The Maid
The Maid by American Painter Peter Driben (1903 – 1968); painter, illustrator and one of the most prolific pin-up artist of the 1940s and 1950s.
An alluring and sexy pinup girl illustration of a raven haired beauty outfitted in a most revealing maids uniform.
She has around her hair a a wide pink ribbon that ties down a floral like arrangement on the top of her head.
The white maids uniform has a deep v-cut at the center and is sleeveless, with just some top should flaring with ruffled red accents on it.
Along the sides near her hips are three cutout ovals that get progressively large from top to bottom and the pockets of the uniform that she has her hands tucked into have ruffled red trimming along the top edge.
She is sitting on the edge of a curved wooden beam, as she reveals her beautiful legs that covered in sheer black stockings just above her thigh, with an orange band on her left thigh; as well as wearing black opened toed high heel shoes.
The background of the image is a slight abstract red with fine orange outlines around her body.
This is a remastered digital art old masters reproduction of a public domain image that is available as a canvas print online.
Info Below From Wikipedia.org
Peter Driben was born in Boston, and he studied at Vesper George Art School before moving to Paris in 1925. While taking classes at the Sorbonne in 1925, he began a series of highly popular pen-and-ink drawings of the city’s showgirls.
In March of 1934 Driben created his first known pin-up which was the cover to La Paree Stories; and by 1935, he was producing covers for Snappy, Pep, New York Nights, French Night Life and Caprice.
As Driben’s popularity continued to rise in the late thirties he created more covers for other periodicals including Silk Stocking Stories, Movie Merry-Go-Round and Real Screen Fun.
Driben’s career expanded into advertising when he moved to New York in late 1936. Here he created original three-dimensional die-cut window displays for Philco Radios, Cannon Bath Towels, and the Weber Baking Company.
Perhaps his most famous work being the original posters and publicity artwork for The Maltese Falcon.

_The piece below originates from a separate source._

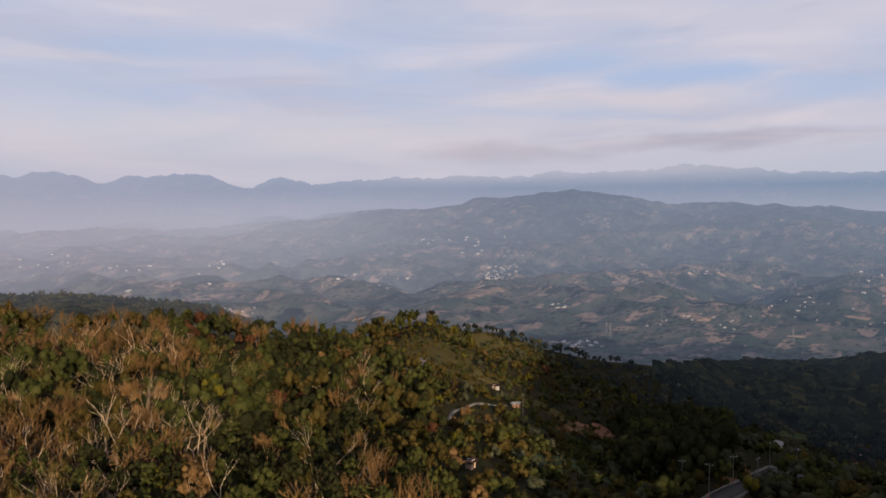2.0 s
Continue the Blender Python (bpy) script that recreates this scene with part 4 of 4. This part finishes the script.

Peter Driben was also a close friend of publisher Robert Harrison, and in 1941 he was contracted to produce covers for Harrison’s new magazine Beauty Parade.
From there Peter went on to paint hundreds of covers for that publication and for the other seven titles Harrison was to launch – Flirt, Whisper, Titter, Wink, Eyeful, Giggles, and Joker.
Driben would often have as many as six or seven of his covers being published every month. Driben’s work for Harrison established him as one of America’s most recognized and successful pin-up and glamour artists. Just before he began to work for Harrison, Driben married the artist, actress and poet, Louise Kirby.
In 1944 he was offered the unusual opportunity, for a pin-up artist; that was to become the art director of the New York Sun, a post he retained until 1946. During the war, his popular painting of American soldiers raising the flag at Iwo Jima sparked a considerable amount of media attention.
In 1956, Driben and Louise moved to Miami Beach, where he spent his retirement years painting portraits (including one of Dwight D. Eisenhower) and other fine-art works, which were organized into successful exhibitions by his wife. Driben died in 1968, Louise in 1984.